— START OF Collected data —

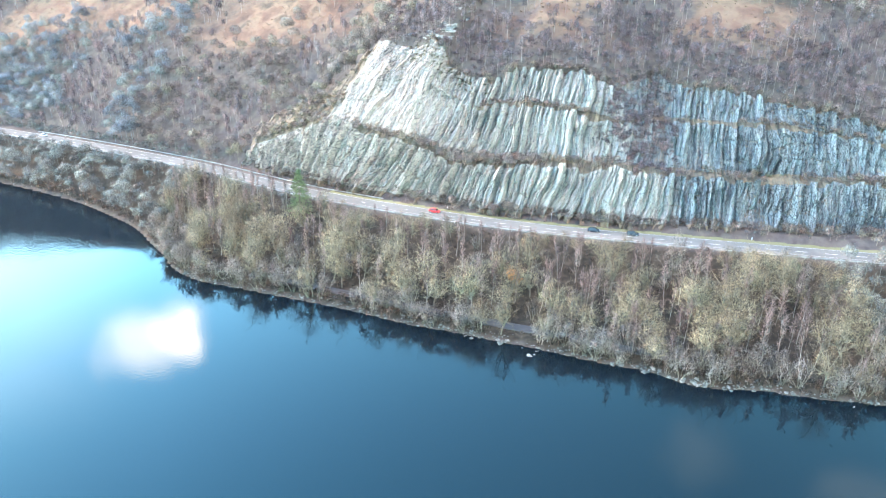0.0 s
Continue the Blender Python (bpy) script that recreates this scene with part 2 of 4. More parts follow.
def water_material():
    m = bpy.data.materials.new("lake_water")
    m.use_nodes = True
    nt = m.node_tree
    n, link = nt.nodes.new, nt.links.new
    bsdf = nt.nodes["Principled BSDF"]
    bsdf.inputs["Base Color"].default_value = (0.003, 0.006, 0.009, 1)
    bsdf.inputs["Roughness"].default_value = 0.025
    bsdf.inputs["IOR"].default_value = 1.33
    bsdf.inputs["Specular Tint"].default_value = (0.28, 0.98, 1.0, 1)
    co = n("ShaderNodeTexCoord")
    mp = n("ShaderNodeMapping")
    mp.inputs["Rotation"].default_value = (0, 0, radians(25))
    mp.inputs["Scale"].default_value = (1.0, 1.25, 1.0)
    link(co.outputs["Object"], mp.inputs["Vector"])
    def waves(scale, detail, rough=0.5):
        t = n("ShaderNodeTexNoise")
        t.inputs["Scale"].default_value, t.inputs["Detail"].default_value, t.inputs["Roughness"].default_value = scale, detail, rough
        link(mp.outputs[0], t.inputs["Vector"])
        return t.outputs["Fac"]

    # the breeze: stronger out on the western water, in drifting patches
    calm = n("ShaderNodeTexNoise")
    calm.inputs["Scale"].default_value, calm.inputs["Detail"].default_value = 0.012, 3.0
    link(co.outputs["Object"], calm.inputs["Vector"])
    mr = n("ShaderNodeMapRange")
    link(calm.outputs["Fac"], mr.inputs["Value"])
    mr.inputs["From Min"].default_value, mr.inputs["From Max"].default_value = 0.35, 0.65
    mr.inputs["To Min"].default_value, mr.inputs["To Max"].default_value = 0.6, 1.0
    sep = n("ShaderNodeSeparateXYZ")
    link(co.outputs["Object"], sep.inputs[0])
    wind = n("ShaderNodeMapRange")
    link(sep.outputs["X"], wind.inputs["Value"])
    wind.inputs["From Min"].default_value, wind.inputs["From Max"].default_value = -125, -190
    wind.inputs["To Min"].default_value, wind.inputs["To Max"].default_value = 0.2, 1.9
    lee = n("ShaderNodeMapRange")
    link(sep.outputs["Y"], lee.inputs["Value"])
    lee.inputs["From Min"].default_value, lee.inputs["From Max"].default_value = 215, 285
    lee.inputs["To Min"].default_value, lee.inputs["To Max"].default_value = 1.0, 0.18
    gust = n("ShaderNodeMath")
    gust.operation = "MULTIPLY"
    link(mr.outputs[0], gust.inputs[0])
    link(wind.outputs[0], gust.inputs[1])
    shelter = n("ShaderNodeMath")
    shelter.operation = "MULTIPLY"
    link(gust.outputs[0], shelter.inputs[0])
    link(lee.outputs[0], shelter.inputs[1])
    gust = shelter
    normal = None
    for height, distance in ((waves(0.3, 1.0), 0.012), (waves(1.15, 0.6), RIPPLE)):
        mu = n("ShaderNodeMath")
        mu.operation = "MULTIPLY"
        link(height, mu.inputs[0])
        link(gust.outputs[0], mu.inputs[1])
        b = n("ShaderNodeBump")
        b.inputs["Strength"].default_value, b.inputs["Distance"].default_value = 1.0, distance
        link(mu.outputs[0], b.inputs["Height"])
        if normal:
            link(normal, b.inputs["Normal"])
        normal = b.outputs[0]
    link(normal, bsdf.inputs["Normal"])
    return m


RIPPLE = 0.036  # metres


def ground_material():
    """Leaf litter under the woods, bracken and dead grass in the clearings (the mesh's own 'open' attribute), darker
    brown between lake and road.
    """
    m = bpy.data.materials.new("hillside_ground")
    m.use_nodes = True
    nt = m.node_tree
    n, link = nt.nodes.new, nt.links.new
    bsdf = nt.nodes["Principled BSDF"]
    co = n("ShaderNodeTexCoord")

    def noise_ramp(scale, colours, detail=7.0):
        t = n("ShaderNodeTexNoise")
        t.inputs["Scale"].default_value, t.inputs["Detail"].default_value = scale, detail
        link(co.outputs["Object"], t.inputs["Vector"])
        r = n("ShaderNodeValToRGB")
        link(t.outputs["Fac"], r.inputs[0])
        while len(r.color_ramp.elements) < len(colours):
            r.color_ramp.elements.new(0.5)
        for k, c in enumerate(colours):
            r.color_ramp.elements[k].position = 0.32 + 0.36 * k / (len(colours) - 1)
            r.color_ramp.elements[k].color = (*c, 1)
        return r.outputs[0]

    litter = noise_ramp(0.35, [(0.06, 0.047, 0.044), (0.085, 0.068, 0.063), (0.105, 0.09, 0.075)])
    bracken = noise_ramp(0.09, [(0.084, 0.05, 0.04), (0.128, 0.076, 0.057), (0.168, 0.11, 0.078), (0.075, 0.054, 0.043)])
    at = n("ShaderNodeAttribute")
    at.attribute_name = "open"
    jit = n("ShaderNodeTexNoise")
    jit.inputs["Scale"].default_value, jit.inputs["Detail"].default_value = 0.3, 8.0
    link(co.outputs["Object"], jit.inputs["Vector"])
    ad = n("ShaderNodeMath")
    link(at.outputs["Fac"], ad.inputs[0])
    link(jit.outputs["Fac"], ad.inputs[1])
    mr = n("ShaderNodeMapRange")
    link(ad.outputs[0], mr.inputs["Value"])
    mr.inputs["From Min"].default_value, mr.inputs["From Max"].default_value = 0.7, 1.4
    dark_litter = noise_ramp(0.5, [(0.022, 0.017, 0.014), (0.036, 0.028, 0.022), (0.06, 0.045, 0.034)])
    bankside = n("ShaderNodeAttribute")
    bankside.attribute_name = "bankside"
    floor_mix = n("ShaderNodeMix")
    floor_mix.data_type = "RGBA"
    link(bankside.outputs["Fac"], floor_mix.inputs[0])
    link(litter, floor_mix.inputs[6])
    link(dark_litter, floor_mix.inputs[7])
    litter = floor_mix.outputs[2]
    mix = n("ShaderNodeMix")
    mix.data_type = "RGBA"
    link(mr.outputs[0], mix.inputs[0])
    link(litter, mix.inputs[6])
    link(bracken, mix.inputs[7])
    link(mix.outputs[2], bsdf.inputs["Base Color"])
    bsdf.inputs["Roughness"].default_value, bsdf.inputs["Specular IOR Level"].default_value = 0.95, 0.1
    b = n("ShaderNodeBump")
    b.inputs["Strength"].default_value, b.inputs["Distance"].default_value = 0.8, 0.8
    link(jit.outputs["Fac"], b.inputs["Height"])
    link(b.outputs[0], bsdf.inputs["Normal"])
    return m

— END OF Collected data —

◆ Required work: Copy the material shown above in full and exactly. Skip the pictures.

◆ Finished task:
0.0 s
Continue the Blender Python (bpy) script that recreates this scene with part 2 of 4. More parts follow.
def water_material():
    m = bpy.data.materials.new("lake_water")
    m.use_nodes = True
    nt = m.node_tree
    n, link = nt.nodes.new, nt.links.new
    bsdf = nt.nodes["Principled BSDF"]
    bsdf.inputs["Base Color"].default_value = (0.003, 0.006, 0.009, 1)
    bsdf.inputs["Roughness"].default_value = 0.025
    bsdf.inputs["IOR"].default_value = 1.33
    bsdf.inputs["Specular Tint"].default_value = (0.28, 0.98, 1.0, 1)
    co = n("ShaderNodeTexCoord")
    mp = n("ShaderNodeMapping")
    mp.inputs["Rotation"].default_value = (0, 0, radians(25))
    mp.inputs["Scale"].default_value = (1.0, 1.25, 1.0)
    link(co.outputs["Object"], mp.inputs["Vector"])
    def waves(scale, detail, rough=0.5):
        t = n("ShaderNodeTexNoise")
        t.inputs["Scale"].default_value, t.inputs["Detail"].default_value, t.inputs["Roughness"].default_value = scale, detail, rough
        link(mp.outputs[0], t.inputs["Vector"])
        return t.outputs["Fac"]

    # the breeze: stronger out on the western water, in drifting patches
    calm = n("ShaderNodeTexNoise")
    calm.inputs["Scale"].default_value, calm.inputs["Detail"].default_value = 0.012, 3.0
    link(co.outputs["Object"], calm.inputs["Vector"])
    mr = n("ShaderNodeMapRange")
    link(calm.outputs["Fac"], mr.inputs["Value"])
    mr.inputs["From Min"].default_value, mr.inputs["From Max"].default_value = 0.35, 0.65
    mr.inputs["To Min"].default_value, mr.inputs["To Max"].default_value = 0.6, 1.0
    sep = n("ShaderNodeSeparateXYZ")
    link(co.outputs["Object"], sep.inputs[0])
    wind = n("ShaderNodeMapRange")
    link(sep.outputs["X"], wind.inputs["Value"])
    wind.inputs["From Min"].default_value, wind.inputs["From Max"].default_value = -125, -190
    wind.inputs["To Min"].default_value, wind.inputs["To Max"].default_value = 0.2, 1.9
    lee = n("ShaderNodeMapRange")
    link(sep.outputs["Y"], lee.inputs["Value"])
    lee.inputs["From Min"].default_value, lee.inputs["From Max"].default_value = 215, 285
    lee.inputs["To Min"].default_value, lee.inputs["To Max"].default_value = 1.0, 0.18
    gust = n("ShaderNodeMath")
    gust.operation = "MULTIPLY"
    link(mr.outputs[0], gust.inputs[0])
    link(wind.outputs[0], gust.inputs[1])
    shelter = n("ShaderNodeMath")
    shelter.operation = "MULTIPLY"
    link(gust.outputs[0], shelter.inputs[0])
    link(lee.outputs[0], shelter.inputs[1])
    gust = shelter
    normal = None
    for height, distance in ((waves(0.3, 1.0), 0.012), (waves(1.15, 0.6), RIPPLE)):
        mu = n("ShaderNodeMath")
        mu.operation = "MULTIPLY"
        link(height, mu.inputs[0])
        link(gust.outputs[0], mu.inputs[1])
        b = n("ShaderNodeBump")
        b.inputs["Strength"].default_value, b.inputs["Distance"].default_value = 1.0, distance
        link(mu.outputs[0], b.inputs["Height"])
        if normal:
            link(normal, b.inputs["Normal"])
        normal = b.outputs[0]
    link(normal, bsdf.inputs["Normal"])
    return m


RIPPLE = 0.036  # metres


def ground_material():
    """Leaf litter under the woods, bracken and dead grass in the clearings (the mesh's own 'open' attribute), darker
    brown between lake and road.
    """
    m = bpy.data.materials.new("hillside_ground")
    m.use_nodes = True
    nt = m.node_tree
    n, link = nt.nodes.new, nt.links.new
    bsdf = nt.nodes["Principled BSDF"]
    co = n("ShaderNodeTexCoord")

    def noise_ramp(scale, colours, detail=7.0):
        t = n("ShaderNodeTexNoise")
        t.inputs["Scale"].default_value, t.inputs["Detail"].default_value = scale, detail
        link(co.outputs["Object"], t.inputs["Vector"])
        r = n("ShaderNodeValToRGB")
        link(t.outputs["Fac"], r.inputs[0])
        while len(r.color_ramp.elements) < len(colours):
            r.color_ramp.elements.new(0.5)
        for k, c in enumerate(colours):
            r.color_ramp.elements[k].position = 0.32 + 0.36 * k / (len(colours) - 1)
            r.color_ramp.elements[k].color = (*c, 1)
        return r.outputs[0]

    litter = noise_ramp(0.35, [(0.06, 0.047, 0.044), (0.085, 0.068, 0.063), (0.105, 0.09, 0.075)])
    bracken = noise_ramp(0.09, [(0.084, 0.05, 0.04), (0.128, 0.076, 0.057), (0.168, 0.11, 0.078), (0.075, 0.054, 0.043)])
    at = n("ShaderNodeAttribute")
    at.attribute_name = "open"
    jit = n("ShaderNodeTexNoise")
    jit.inputs["Scale"].default_value, jit.inputs["Detail"].default_value = 0.3, 8.0
    link(co.outputs["Object"], jit.inputs["Vector"])
    ad = n("ShaderNodeMath")
    link(at.outputs["Fac"], ad.inputs[0])
    link(jit.outputs["Fac"], ad.inputs[1])
    mr = n("ShaderNodeMapRange")
    link(ad.outputs[0], mr.inputs["Value"])
    mr.inputs["From Min"].default_value, mr.inputs["From Max"].default_value = 0.7, 1.4
    dark_litter = noise_ramp(0.5, [(0.022, 0.017, 0.014), (0.036, 0.028, 0.022), (0.06, 0.045, 0.034)])
    bankside = n("ShaderNodeAttribute")
    bankside.attribute_name = "bankside"
    floor_mix = n("ShaderNodeMix")
    floor_mix.data_type = "RGBA"
    link(bankside.outputs["Fac"], floor_mix.inputs[0])
    link(litter, floor_mix.inputs[6])
    link(dark_litter, floor_mix.inputs[7])
    litter = floor_mix.outputs[2]
    mix = n("ShaderNodeMix")
    mix.data_type = "RGBA"
    link(mr.outputs[0], mix.inputs[0])
    link(litter, mix.inputs[6])
    link(bracken, mix.inputs[7])
    link(mix.outputs[2], bsdf.inputs["Base Color"])
    bsdf.inputs["Roughness"].default_value, bsdf.inputs["Specular IOR Level"].default_value = 0.95, 0.1
    b = n("ShaderNodeBump")
    b.inputs["Strength"].default_value, b.inputs["Distance"].default_value = 0.8, 0.8
    link(jit.outputs["Fac"], b.inputs["Height"])
    link(b.outputs[0], bsdf.inputs["Normal"])
    return m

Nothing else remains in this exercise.